Kuhnian nature of dark matter and energy

This comment was just posted on Wikipedia:
Role of Dark Matter/Energy in the Kuhnian development of physics

My strong sense is that dark matter/energy are a reification of fundamental problems in modern physics, i.e. gravity + the Standard Model. As I've put on Higgs Boson and it's never been challenged, dark matter/energy is not (except as a metonym for the observed discrepancy between that theory and observation) a part of any accepted (or FTM, SFAIK proposed) theory of physics, although there are various conjectures and speculations which fall short of same. This aspect doesn't seem to be fully enough developed in the article as it stands now nor do I see commentary in the talk archives about same but may have missed something. Lycurgus (talk) 16:08, 6 May 2011 (UTC)
This is nonsense, of course. I will be interested to see if the point makes it into the main article.

Dark matter is not some Kuhnian untestable idea. There is an active search for a dark matter particle, and a hot dispute over whether a 7-8 GeV dark matter particle has already been discovered.

Thursday, May 5, 2011

Frame dragging confirmed

Today's science news is that Einstein was right:
Four superconducting ping-pong balls floating in space have just confirmed two key predictions of Einstein’s general relativity, physicists announced in a press conference May 4.

“We have completed this landmark experiment testing Einstein’s universe, and Einstein survives,” said physicist Francis Everitt of Stanford University, the principal investigator on NASA’s Gravity Probe B mission.

The probe, which launched in 2004, was designed to test the effect Earth’s gravity has on the space-time around it.

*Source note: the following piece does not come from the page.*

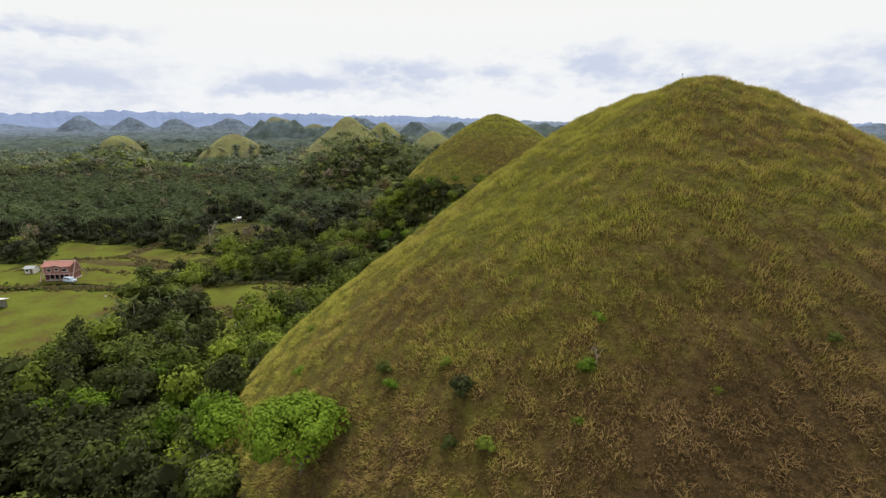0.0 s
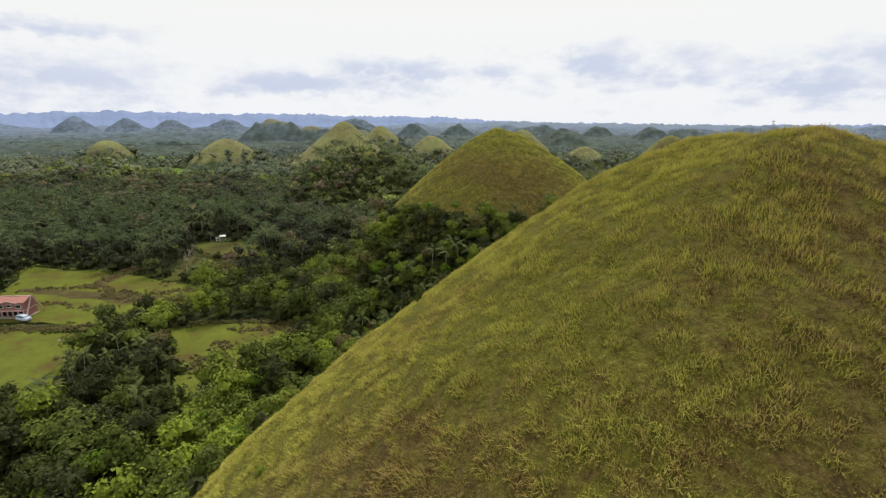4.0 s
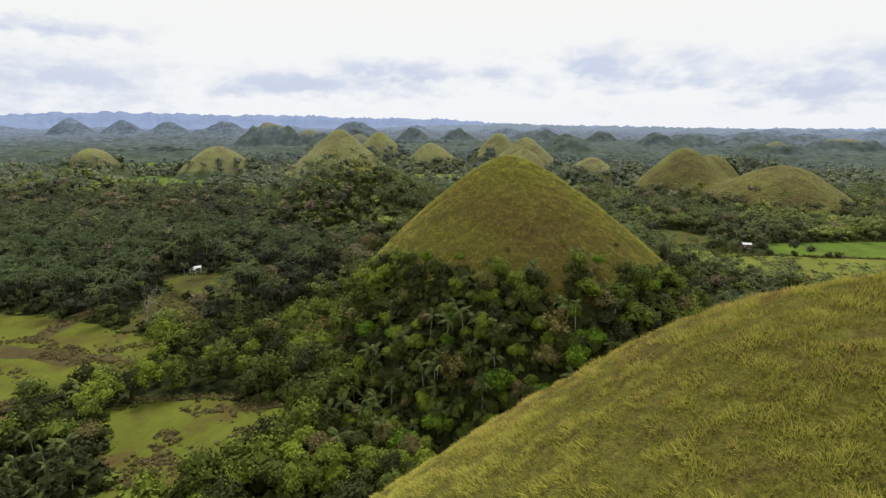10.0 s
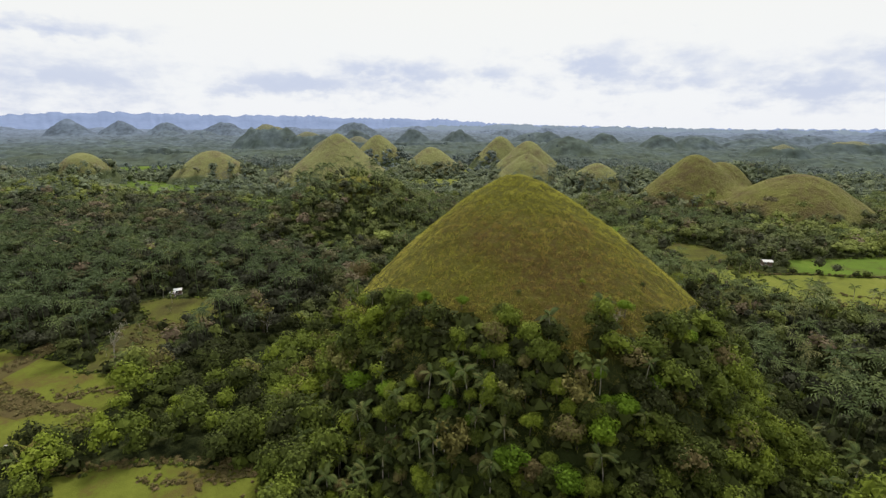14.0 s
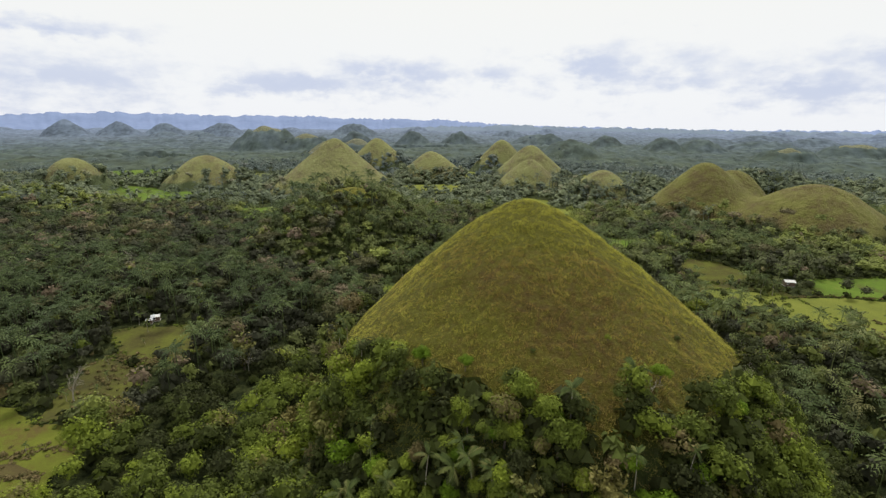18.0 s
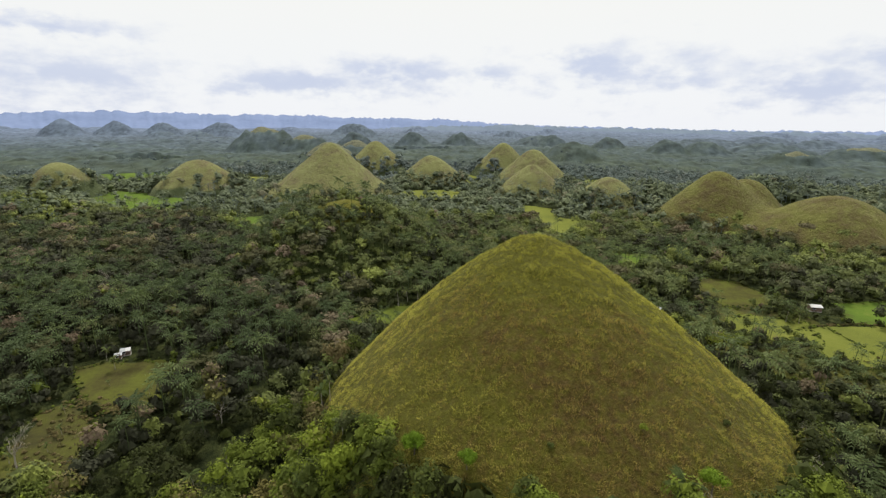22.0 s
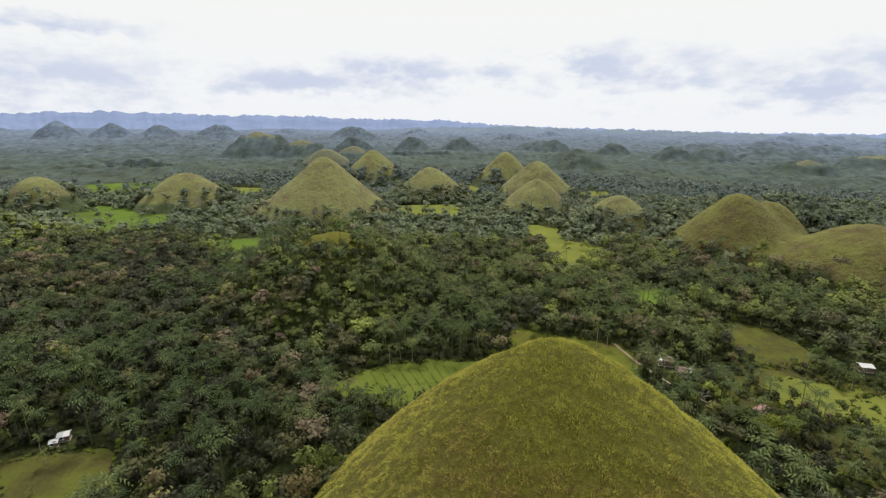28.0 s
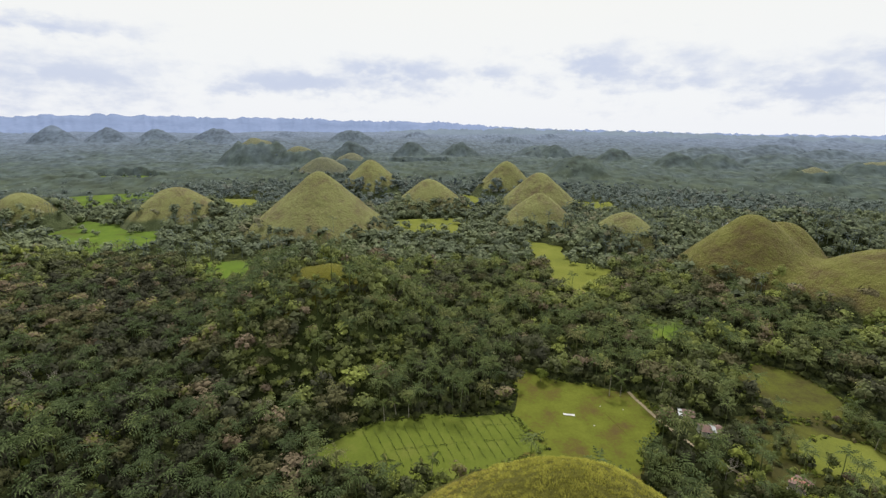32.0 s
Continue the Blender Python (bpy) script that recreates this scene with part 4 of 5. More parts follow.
def tree_tone(x, y, r):
    """Woods vary patch by patch, from dark to fresh green, with a few dry crowns; some areas are set darker."""
    # western woods toned down, a cloud shadow painted into the trees
    west = ((x < -50) & (y > 185) & (y < 275)) + .7 * ((x < -35) & (y >= 275) & (y < 430) & (np.hypot(x + 57, y - 369) > 58))
    t = .10 + .55 * value_noise(x, y, 30, 41) + r.normal(0, 1, len(x)) * np.where(y > 235, .13, .22) - .48 * west
    t = t + .04 * ((x > -75) & (x < -4) & (y > 146) & (y < 222)) - .16 * ((x < -75) & (y > 196) & (y < 290))
    t = t - .25 * ((x < -50) & (y < 128))
    t = t - .28 * ((x > 45) & (y > 165) & (y < 262))
    t = np.where(r.uniform(0, 1, len(x)) < np.where(y > 180, .07, .05) + .06 * west, r.uniform(.9, 1.0, len(x)), np.clip(t, 0, np.where(y > 235, .66, .86)))
    return t


r = np.random.default_rng(11)
x, y = scatter(r, -12, 480, 5.9)
ex, ey = np.concatenate([r.uniform(-45, 82, 700), r.uniform(-100, 0, 260)]), np.concatenate([r.uniform(118, 180, 700), r.uniform(15, 138, 260)])
x, y = np.concatenate([x, ex]), np.concatenate([y, ey])
ok, z = wooded(x, y, r)
x, y, z = x[ok], y[ok], z[ok]
is_palm = r.uniform(0, 1, len(x)) < palm_share(x, y)
order = np.hypot(x * 1.0, np.maximum(0, y - 120))
near_tree = np.zeros(len(x), bool)
near_tree[[i for i in np.argsort(order) if not is_palm[i]][:300]] = True
near_palm = np.zeros(len(x), bool)
near_palm[[i for i in np.argsort(order) if is_palm[i]][:130]] = True

cone_side = (np.hypot(x - HILL_B[0], y - HILL_B[1]) < 92) & (y > 112) & (x > -22)
first = {}
for i in np.nonzero(near_tree)[0]:
    k = int(r.integers(0, len(TREES)))
    s = r.uniform(.75, 1.2) * (.66 if cone_side[i] else .62 if x[i] < -52 else .85)
    m = pose(x[i], y[i], z[i], 0, 0, r.uniform(0, 360)) @ Matrix.Diagonal((s, s, s * r.uniform(.85, 1.25), 1))
    if k not in first:
        first[k] = tagged(build_tree(k), "leafy green tropical tree with a lumpy crown", "tree", "broadleaf trees in the wood")
        first[k].matrix_basis = m
    else:
        copy_thing(first[k], m)
firstp = {}
for i in np.nonzero(near_palm)[0]:
    k = int(r.choice([0, 0, 1, 2])) if len(firstp) == 3 else len(firstp)
    s = r.uniform(.7, .98) * (1, .85, .72)[k]
    m = pose(x[i], y[i], z[i], 0, 0, r.uniform(0, 360)) @ Matrix.Diagonal((s, s, s, 1))
    if k not in firstp:
        firstp[k] = tagged(build_palm(k, r), "coconut palm with a pale trunk and drooping fronds", "palm tree", "coconut palms")
        firstp[k].matrix_basis = m
    else:
        copy_thing(firstp[k], m)

rest = ~near_tree & ~near_palm
a, b = rest & ~is_palm, rest & is_palm
wide = a & (y > 215) & (r.uniform(0, 1, len(x)) < .17) & (z < 14)
dry = wide & (value_noise(x, y, 35, 63) > .5)
a = a & ~wide
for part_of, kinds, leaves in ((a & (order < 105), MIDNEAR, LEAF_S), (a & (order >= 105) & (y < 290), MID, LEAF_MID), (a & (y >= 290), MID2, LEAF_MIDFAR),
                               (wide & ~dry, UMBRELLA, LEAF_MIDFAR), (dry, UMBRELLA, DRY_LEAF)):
    k = part_of
    plant_wood("woods", kinds, x[k], y[k], z[k], r.uniform(.66, 1.25, k.sum()) * np.where(cone_side[k], .72, 1.0) * np.where(y[k] > 235, 1.05, 1.0), tree_tone(x[k], y[k], r), leaves, "dense mixed tropical woods in the valley", r)
sa, sd = r.uniform(0, 6.283, 1300), 62 * np.sqrt(r.uniform(0, 1, 1300))
bx, by = -57 + sd * np.cos(sa), 369 + sd * np.sin(sa)
bz = land_height(bx, by)[0]
k = (bz < 33 + r.normal(0, 2, 1300)) & (bz > 2)
plant_wood("undergrowth", BUSH, bx[k], by[k], bz[k], r.uniform(.6, 1.25, k.sum()), np.clip(r.normal(.42, .15, k.sum()), 0, .8), LEAF_MIDFAR, "dense green shrubs over the low hill", r, 1.1)
bx, by = scatter(r, -8, 420, 6.8)
ok, bz = wooded(bx, by, r, 4.0, -.5)
bx, by, bz = bx[ok], by[ok], bz[ok]
hx, hy = np.concatenate([r.uniform(-50, 85, 1500), r.uniform(-100, 5, 1300)]), np.concatenate([r.uniform(118, 185, 1500), r.uniform(10, 138, 1300)])
ok, hz = wooded(hx, hy, r, 3.0, -.5)
bx, by, bz = np.concatenate([bx, hx[ok]]), np.concatenate([by, hy[ok]]), np.concatenate([bz, hz[ok]])
ux, uy = np.repeat(x[b], 2) + r.normal(0, 2.4, 2 * b.sum()), np.repeat(y[b], 2) + r.normal(0, 2.4, 2 * b.sum())
uk = ~in_field(ux, uy, 1.0)
ux, uy, uz = ux[uk], uy[uk], np.repeat(z[b], 2)[uk]
# bush tones cut by half: shade between the crowns put into the colour
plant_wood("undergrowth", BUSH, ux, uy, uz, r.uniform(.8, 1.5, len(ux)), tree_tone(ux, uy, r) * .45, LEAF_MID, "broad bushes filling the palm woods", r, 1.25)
plant_wood("undergrowth", BUSH, bx, by, bz, r.uniform(.7, 1.5, len(bx)), tree_tone(bx, by, r) * .4, LEAF_S, "leafy undergrowth darkened for the shade below the trees", r)
# palms in the west carry the same painted shadow in their tone
plant_wood("palm_woods", MIDPALM, x[b], y[b], z[b] + .4, r.uniform(.8, 1.2, b.sum()), np.clip(r.normal(.5, .25, b.sum()) - .42 * ((x[b] < -45) & (y[b] < 420)), 0, 1), PALM_S, "coconut palms standing among the valley woods", r)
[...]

According to Einstein, the Earth warps its local space-time like a bowling ball sitting on a trampoline, a phenomenon called the geodetic effect. This effect means that a circle of fabric with the Earth’s circumference, about 24,900 miles, would be pulled into a shallow cone with a circumference 1.1 inches shorter.

The Earth also swirls the nearby space-time around with it as it rotates, like water spiraling around a drain, in an effect called frame-dragging.
An amazing amount of work went into this experiment. There was a lot of serious doubt as to whether it would produce any measurable results. Apparently there is still some dispute about how precisely the theory has been confirmed. The satellite stopped functioning in 2005, and NASA shut the team down in 2008. So how is it that they suddenly have some results, in 2011? It sounds like a desperately attempt to justify their funding by reinterpreting some old data.

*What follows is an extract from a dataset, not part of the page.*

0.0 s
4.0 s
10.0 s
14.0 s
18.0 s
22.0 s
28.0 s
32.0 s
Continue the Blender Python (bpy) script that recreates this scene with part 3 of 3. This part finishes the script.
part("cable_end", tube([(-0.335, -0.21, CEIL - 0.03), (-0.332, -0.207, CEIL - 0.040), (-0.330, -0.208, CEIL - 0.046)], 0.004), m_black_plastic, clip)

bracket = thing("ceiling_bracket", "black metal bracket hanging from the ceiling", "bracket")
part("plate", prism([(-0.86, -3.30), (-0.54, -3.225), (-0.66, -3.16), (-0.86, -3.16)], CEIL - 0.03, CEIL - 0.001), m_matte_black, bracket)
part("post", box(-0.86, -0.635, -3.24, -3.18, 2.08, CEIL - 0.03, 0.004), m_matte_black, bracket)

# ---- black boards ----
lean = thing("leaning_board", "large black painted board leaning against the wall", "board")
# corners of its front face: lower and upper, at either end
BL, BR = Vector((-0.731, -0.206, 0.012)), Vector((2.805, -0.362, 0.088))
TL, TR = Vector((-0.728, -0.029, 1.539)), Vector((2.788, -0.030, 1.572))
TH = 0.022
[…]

Einstein did not have much to do with this. He did not write any papers on frame-dragging, as far as I know. He did write a lot of papers on relativity, and frame-dragging uses relativity, but not the relativity that he contributed.
Gravity Probe B is one of the longest-running NASA projects ever. It started in 1963, ...

Physicist Clifford Will of Washington University in St. Louis, head of the external review board for Gravity Probe B, called the research team’s efforts “heroic” and stressed the importance of testing fundamental theories of nature, not just taking them for granted.

“It is popular lore that Einstein was right, but no such book is ever completely closed in science,” he said. “While the result in this case does support Einstein, it didn’t have
to.”
Will is a big Einstein idolizer.

Dennis Overbye at the NY Times explains:
Einstein’s theory relates gravity to the sagging of cosmic geometry under the influence of matter and energy, the way a sleeper makes a mattress sag. One consequence is that a massive spinning object like Earth should spin up the empty space around it, the way twirling the straw in a Frappuccino sets the drink and the whole Venti-size cup spinning around with it, an effect called frame dragging. Astronomers think this effect, although minuscule for Earth, could play a role in the black hole dynamos that power quasars.
Overbye is another Einstein idolizer. He wrote a whole biography of Einstein.